• [Dataset content]
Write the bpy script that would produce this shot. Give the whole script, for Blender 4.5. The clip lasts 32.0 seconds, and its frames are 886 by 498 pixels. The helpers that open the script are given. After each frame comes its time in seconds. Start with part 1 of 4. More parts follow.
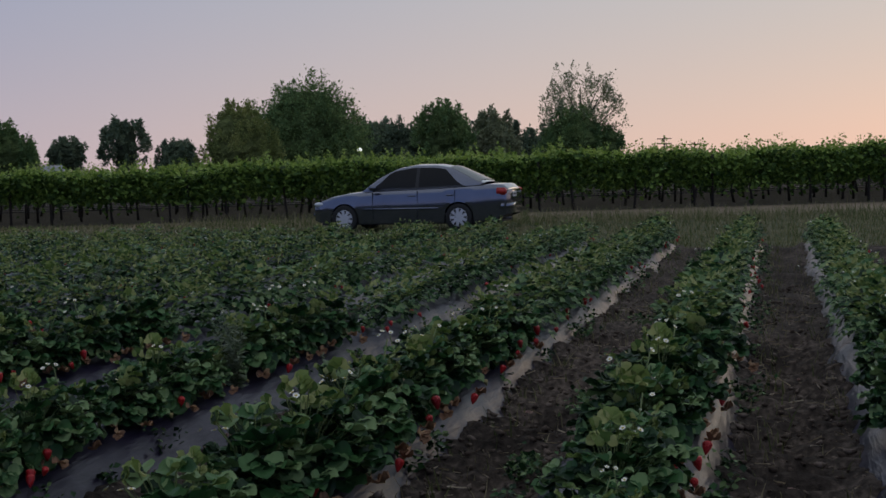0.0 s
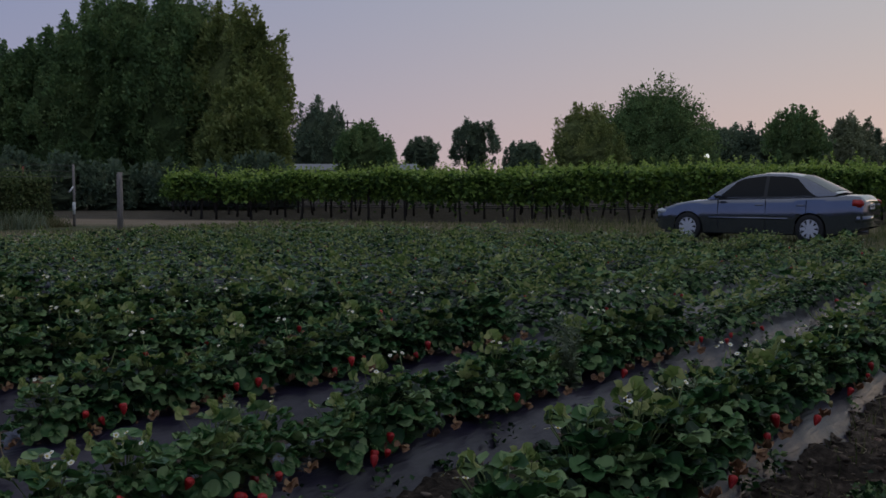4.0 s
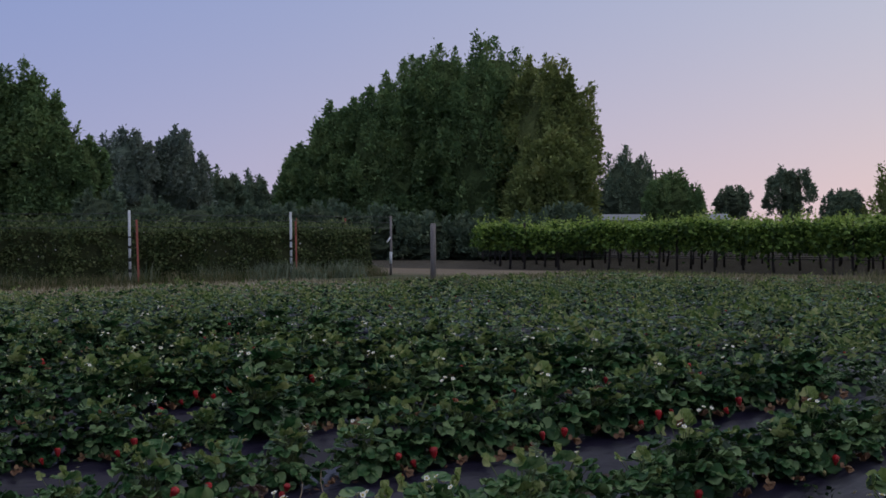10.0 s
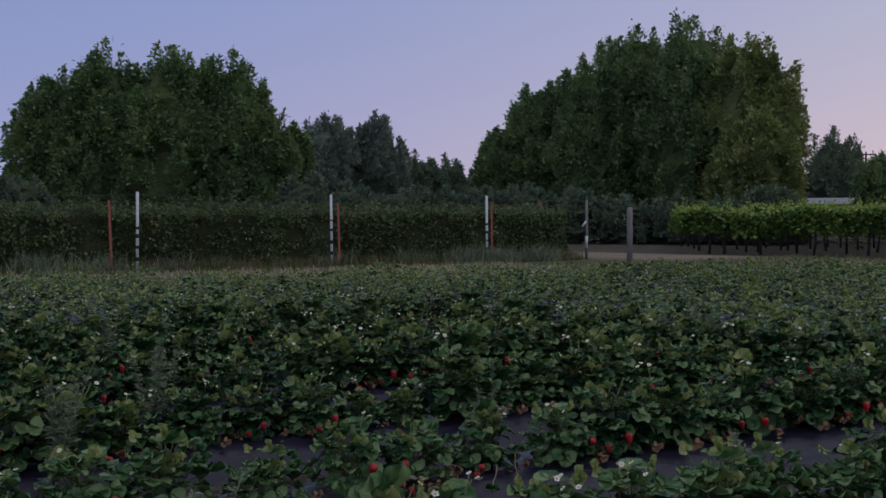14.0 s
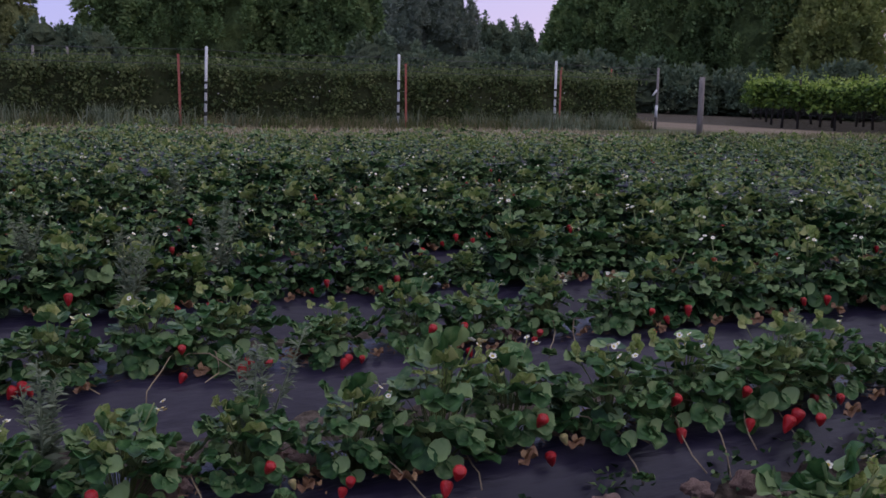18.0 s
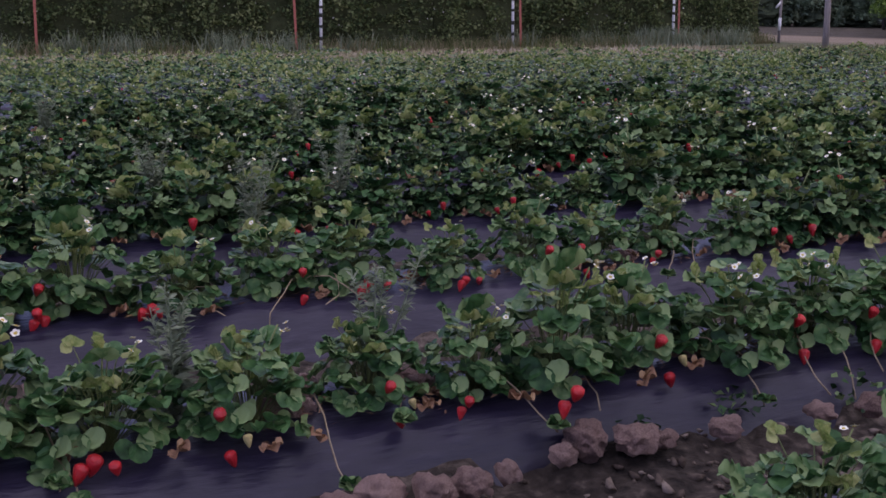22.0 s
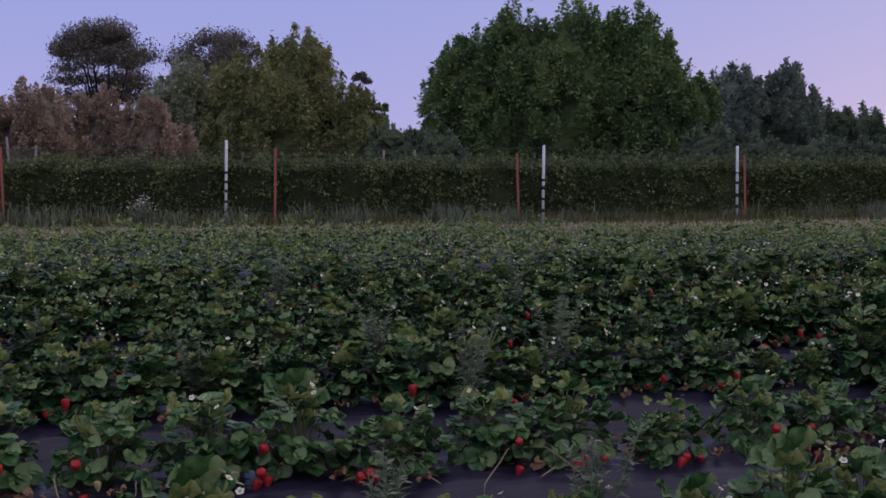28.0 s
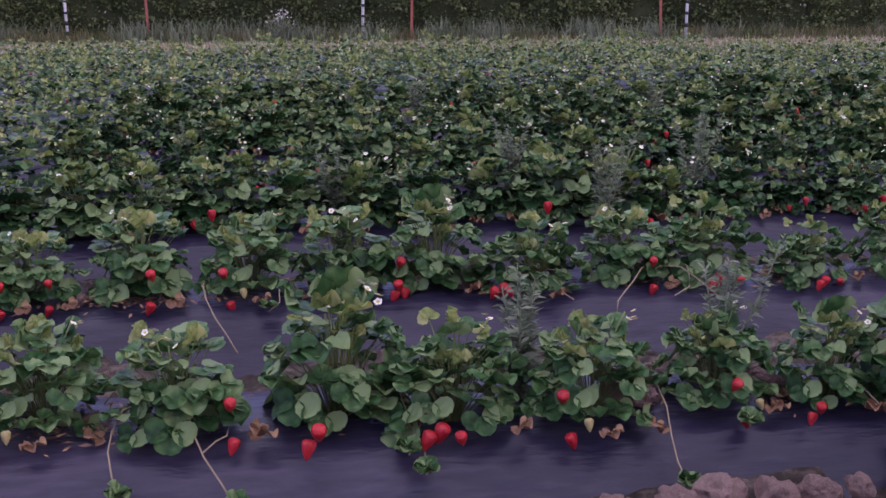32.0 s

• [Exercise prompt] Output the material word for word, omitting its pictures.

• [Exercise response]
Write the bpy script that would produce this shot. Give the whole script, for Blender 4.5. The clip lasts 32.0 seconds, and its frames are 886 by 498 pixels. The helpers that open the script are given. After each frame comes its time in seconds. Start with part 1 of 4. More parts follow.
0.0 s
4.0 s
10.0 s
14.0 s
18.0 s
22.0 s
28.0 s
32.0 s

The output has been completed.